(begin)

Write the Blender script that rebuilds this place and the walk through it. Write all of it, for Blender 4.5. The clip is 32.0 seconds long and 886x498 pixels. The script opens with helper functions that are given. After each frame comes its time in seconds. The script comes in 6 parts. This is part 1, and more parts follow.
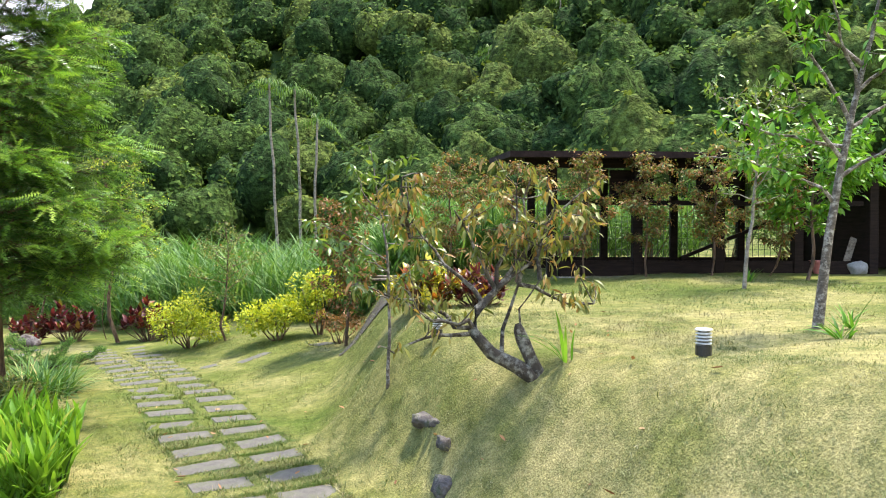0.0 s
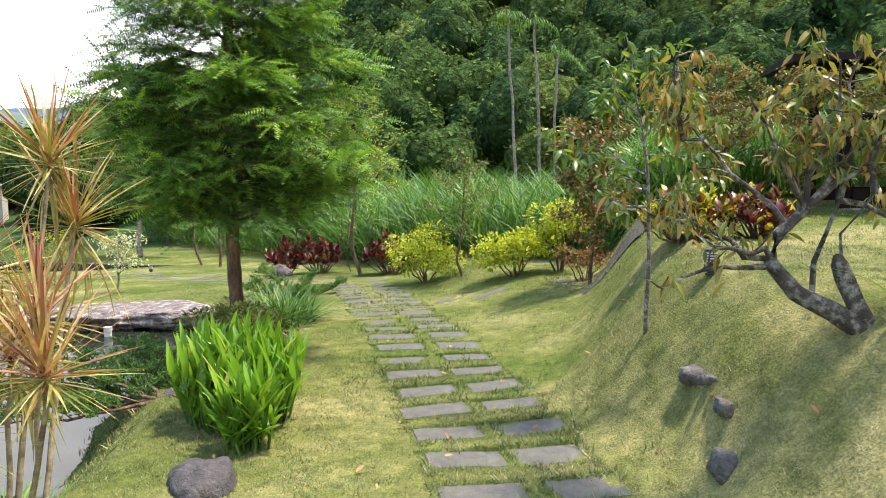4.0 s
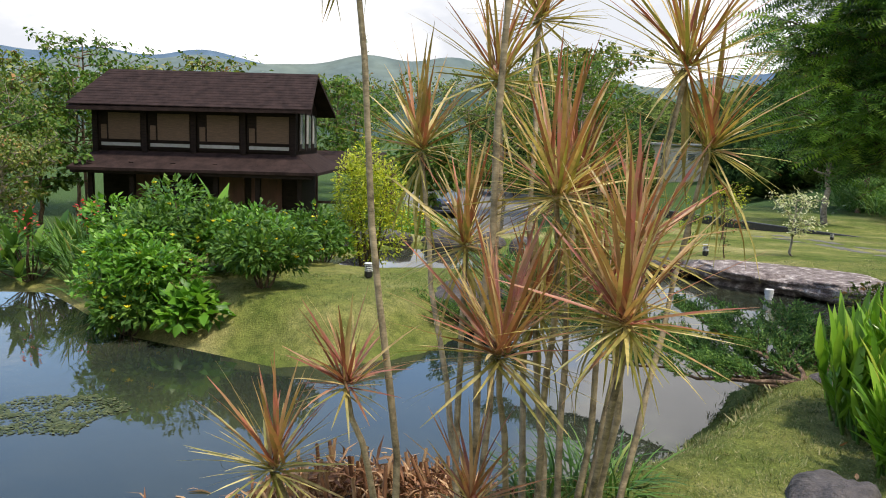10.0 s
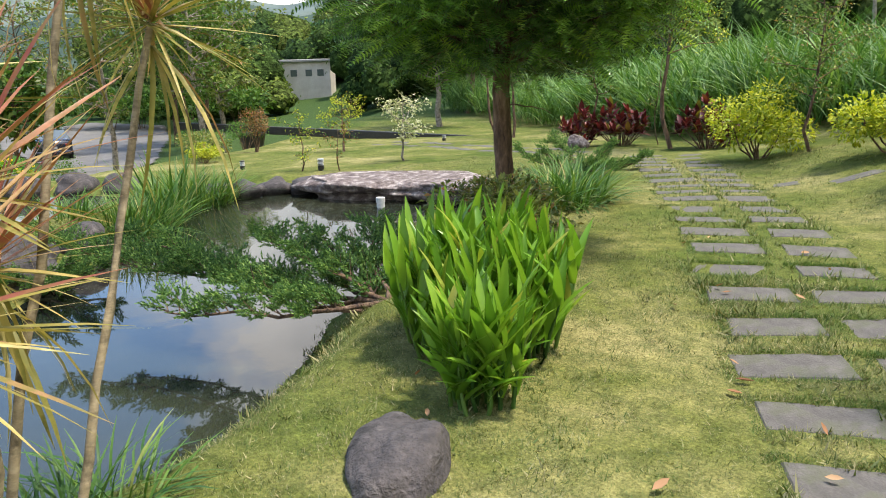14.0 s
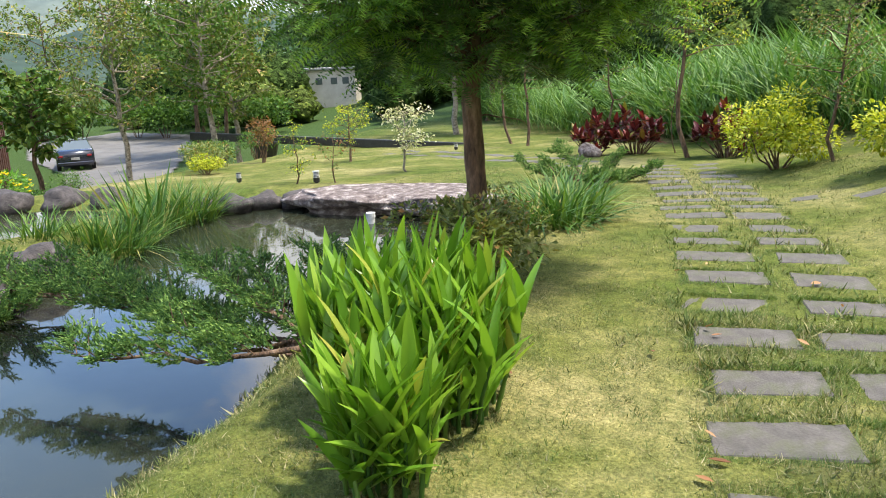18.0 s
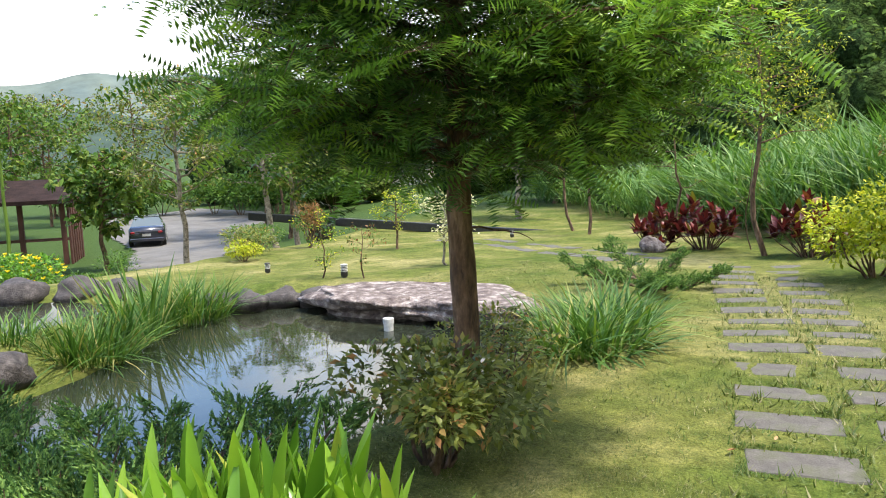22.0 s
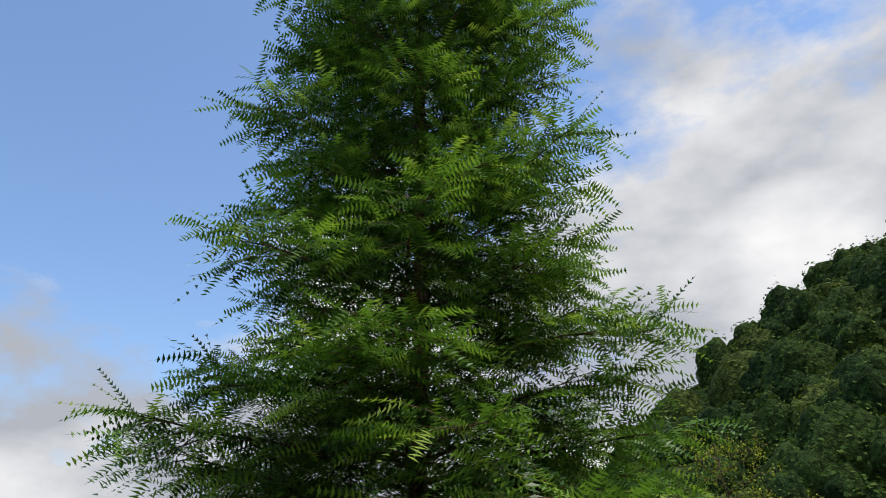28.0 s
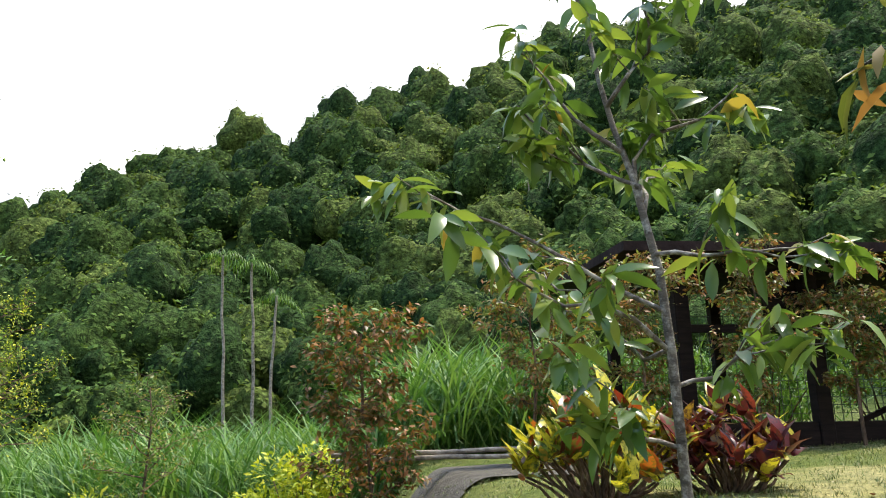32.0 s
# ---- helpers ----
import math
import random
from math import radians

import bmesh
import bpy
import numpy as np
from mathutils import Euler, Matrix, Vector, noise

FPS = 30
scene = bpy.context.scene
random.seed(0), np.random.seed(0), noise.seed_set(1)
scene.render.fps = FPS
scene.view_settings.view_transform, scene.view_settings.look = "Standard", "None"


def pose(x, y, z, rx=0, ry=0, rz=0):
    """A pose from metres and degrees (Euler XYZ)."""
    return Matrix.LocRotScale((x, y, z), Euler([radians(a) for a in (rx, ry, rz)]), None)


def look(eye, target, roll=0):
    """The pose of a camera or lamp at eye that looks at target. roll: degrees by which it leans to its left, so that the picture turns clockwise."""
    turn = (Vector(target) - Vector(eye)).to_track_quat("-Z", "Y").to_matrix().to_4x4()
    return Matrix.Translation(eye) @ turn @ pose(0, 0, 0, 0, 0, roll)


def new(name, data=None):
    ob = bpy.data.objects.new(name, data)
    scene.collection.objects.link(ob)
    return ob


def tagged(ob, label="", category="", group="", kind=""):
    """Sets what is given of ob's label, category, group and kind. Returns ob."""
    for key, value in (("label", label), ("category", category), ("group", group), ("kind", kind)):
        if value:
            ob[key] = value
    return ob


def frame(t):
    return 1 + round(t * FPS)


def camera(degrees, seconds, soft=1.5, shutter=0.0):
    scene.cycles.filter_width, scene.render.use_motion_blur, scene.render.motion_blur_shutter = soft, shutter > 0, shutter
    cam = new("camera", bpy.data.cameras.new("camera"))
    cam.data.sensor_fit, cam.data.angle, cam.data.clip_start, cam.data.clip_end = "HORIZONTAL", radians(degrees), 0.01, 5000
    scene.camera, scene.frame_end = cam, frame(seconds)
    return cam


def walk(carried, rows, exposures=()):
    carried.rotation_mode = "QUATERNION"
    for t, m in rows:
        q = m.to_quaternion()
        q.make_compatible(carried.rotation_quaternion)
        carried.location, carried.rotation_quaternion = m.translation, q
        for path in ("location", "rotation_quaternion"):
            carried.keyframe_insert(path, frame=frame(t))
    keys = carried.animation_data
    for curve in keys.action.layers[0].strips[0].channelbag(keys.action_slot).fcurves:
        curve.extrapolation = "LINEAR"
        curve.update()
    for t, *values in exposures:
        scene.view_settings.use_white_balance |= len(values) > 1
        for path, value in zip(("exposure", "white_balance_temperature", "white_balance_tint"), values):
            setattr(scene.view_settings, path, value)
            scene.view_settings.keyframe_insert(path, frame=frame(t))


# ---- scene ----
# seconds, stops, kelvin, tint
EXPOSURES = [(0, 1.4, 7000, 12), (4.5, 1.1, 7000, 12), (5, 1.05, 7000, 12), (5.5, 0.75, 7000, 12), (6, 0.45, 7000, 12), (6.6, 0.5, 7000, 12), (7.3, 0.45, 7000, 12), (8, -0.05, 7000, 12), (8.5, -0.5, 7000, 12), (9, -0.55, 7000, 12), (9.6, 0.05, 7000, 12), (10.2, 0.5, 7000, 12), (11, 0.6, 7000, 12), (14, 0.8, 7000, 12), (21, 1, 7000, 12), (23, 1, 7000, 12), (24, 0.9, 7000, 12), (25, 0.5, 6850, 12), (26, 0.05, 6650, 11), (29, -0.55, 6700, 11), (31, -0.42, 6700, 11), (32, 0.95, 6900, 12)]

# camera and its walk: seconds, x, y, z, yaw, pitch, lean
ROWS = [
    (0, 0.000, -0.000, 2.025, 0.00, -1.01, 0.12), (0.5, -0.053, 0.139, 1.989, 3.88, -1.83, -0.40),
    (1, -0.081, 0.319, 1.967, 6.43, -2.36, -0.24), (1.5, -0.058, 0.441, 1.953, 7.10, -2.89, -0.60),
    (2, -0.062, 0.560, 1.926, 7.64, -3.94, -1.24), (2.5, -0.111, 0.701, 1.870, 8.53, -4.95, -1.83),
    (4.5, -0.286, 1.253, 1.792, 24.54, -4.88, 0.54), (5, -0.386, 1.314, 1.793, 34.28, -4.02, 1.65),
    (5.5, -0.469, 1.406, 1.775, 44.25, -4.38, 2.79), (6, -0.476, 1.474, 1.744, 52.49, -5.51, 4.31),
    (6.5, -0.480, 1.561, 1.724, 58.06, -6.00, 4.66), (7, -0.531, 1.634, 1.714, 60.16, -5.46, 3.39),
    (7.5, -0.622, 1.711, 1.714, 60.18, -2.42, 2.01), (8, -0.676, 1.773, 1.752, 59.48, 0.98, 0.92),
    (8.5, -0.697, 1.800, 1.754, 59.65, 1.88, 0.10), (9, -0.685, 1.824, 1.708, 60.98, -0.13, 0.63),
    (9.5, -0.703, 1.907, 1.634, 63.06, -4.08, 1.43), (10, -0.716, 2.018, 1.585, 65.28, -8.29, 1.73),
    (10.5, -0.684, 2.109, 1.521, 66.57, -12.12, 1.60), (11, -0.691, 2.204, 1.461, 66.30, -13.65, 0.41),
    (11.5, -0.775, 2.322, 1.437, 63.57, -14.57, -1.49), (12, -0.893, 2.420, 1.452, 59.46, -15.09, -1.61),
    (12.5, -0.923, 2.572, 1.443, 54.68, -14.15, -2.42), (13, -1.009, 2.764, 1.467, 48.87, -14.48, -1.08),
    (13.5, -1.077, 2.982, 1.469, 43.88, -14.10, -1.09), (14, -1.129, 3.119, 1.449, 39.90, -13.92, -1.62),
    (14.5, -1.101, 3.169, 1.468, 37.32, -13.93, -1.73), (16.5, -1.207, 3.520, 1.455, 35.79, -14.14, -2.14),
    (17, -1.221, 3.631, 1.441, 37.75, -13.72, -2.41), (17.5, -1.213, 3.768, 1.443, 39.65, -13.56, -2.34),
    (18, -1.192, 3.935, 1.426, 42.22, -13.38, -2.28), (18.5, -1.238, 4.066, 1.410, 44.46, -13.56, -2.18),
    (19, -1.358, 4.244, 1.417, 46.77, -14.40, -2.01), (19.5, -1.454, 4.441, 1.397, 49.54, -14.89, -1.85),
    (20, -1.505, 4.671, 1.380, 50.90, -15.48, -1.53), (20.5, -1.525, 4.872, 1.383, 50.48, -15.20, -1.69),
    (21, -1.590, 5.017, 1.411, 49.32, -13.83, -1.98), (21.5, -1.661, 5.147, 1.467, 47.93, -11.33, -1.99),
    (22, -1.677, 5.288, 1.512, 47.74, -7.56, -2.00), (22.5, -1.644, 5.410, 1.573, 48.48, -3.76, -1.97),
    (23, -1.587, 5.459, 1.598, 49.25, 0.06, -2.06), (23.5, -1.571, 5.468, 1.624, 49.72, 3.43, -2.43),
    (24, -1.571, 5.471, 1.643, 49.94, 6.49, -2.73), (24.5, -1.593, 5.492, 1.662, 49.77, 9.55, -3.03),
    (25, -1.583, 5.497, 1.680, 49.37, 12.77, -3.22), (25.5, -1.564, 5.478, 1.685, 48.73, 15.77, -3.25),
    (26, -1.551, 5.467, 1.697, 48.55, 18.62, -3.05), (26.5, -1.555, 5.469, 1.702, 48.76, 21.19, -2.78),
    (28.5, -1.274, 4.999, 1.631, 42.49, 24.55, -1.13), (29, -1.291, 4.959, 1.581, 36.70, 24.24, 0.14),
    (29.5, -1.284, 4.957, 1.547, 29.45, 23.20, 1.11), (30, -1.276, 4.961, 1.548, 21.66, 21.83, 1.60),
    (30.5, -1.257, 5.002, 1.546, 13.75, 20.08, 0.96), (31, -1.225, 5.020, 1.527, 6.61, 18.14, 0.29),
    (31.5, -1.215, 5.038, 1.509, 0.92, 15.86, -0.57), (32, -1.212, 5.077, 1.481, -3.79, 13.87, -1.09),
]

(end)

Work to complete: Leave the pictures out and reproduce exactly the lines from the top of the listing above through the line with "import numpy as np".

Result:
Write the Blender script that rebuilds this place and the walk through it. Write all of it, for Blender 4.5. The clip is 32.0 seconds long and 886x498 pixels. The script opens with helper functions that are given. After each frame comes its time in seconds. The script comes in 6 parts. This is part 1, and more parts follow.
0.0 s
4.0 s
10.0 s
14.0 s
18.0 s
22.0 s
28.0 s
32.0 s
# ---- helpers ----
import math
import random
from math import radians

import bmesh
import bpy
import numpy as np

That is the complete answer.